Emergence of a Metal-Insulator Transition and High Temperature Charge Density Waves in VSe2 at the Monolayer Limit

TL;DR

This study reveals that monolayer VSe2 on graphene exhibits a high-temperature charge density wave transition and a metal-insulator transition driven by electronic reconstructions and lattice distortions, highlighting the influence of heterointerfaces.

Contribution

The paper demonstrates that heterointerfaces induce perfect Fermi-surface nesting and significantly elevate the charge density wave transition temperature in monolayer VSe2.

Findings

Charge density wave transition temperature increased to 350 K

Observation of a metal-insulator transition at 135 K

Perfect Fermi-surface nesting in monolayer VSe2

Abstract

Emergent phenomena driven by electronic reconstructions in oxide heterostructures have been intensively discussed.

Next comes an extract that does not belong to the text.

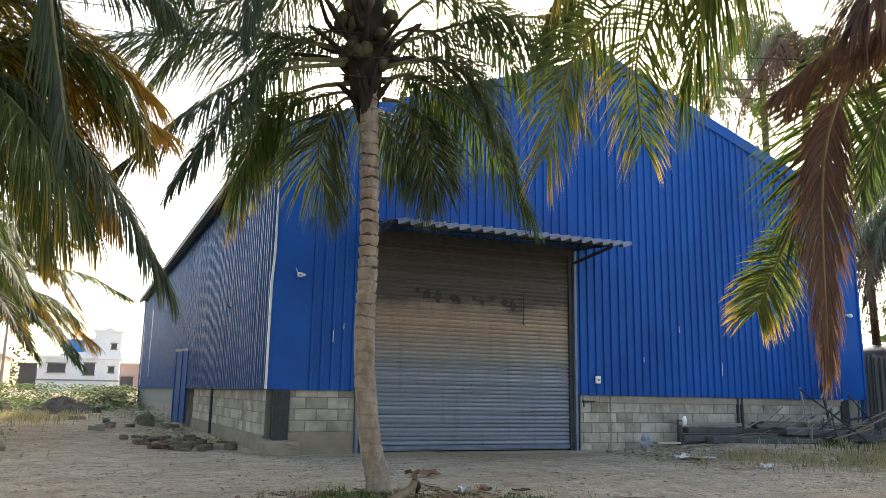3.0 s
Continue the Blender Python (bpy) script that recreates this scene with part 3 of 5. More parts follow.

However, the role of these phenomena in shaping the electronic properties in van der Waals heterointerfaces has hitherto not been established. By reducing the material thickness and forming a heterointerface, we find two types of charge-ordering transitions in monolayer VSe2 on graphene substrates. Angle-resolved photoemission spectroscopy (ARPES) uncovers that Fermi-surface nesting becomes perfect in ML VSe2. Renormalization group analysis confirms that imperfect nesting in three dimensions universally flows into perfect nesting in two dimensions. As a result, the charge density wave transition temperature is dramatically enhanced to a value of 350 K compared to the 105 K in bulk VSe2. More interestingly, ARPES and scanning tunneling microscopy measurements confirm an unexpected metal-insulator transition at 135 K, driven by lattice distortions. The heterointerface plays an important role in driving this novel metal-insulator transition in the family of monolayered transition metal dichalcogenides.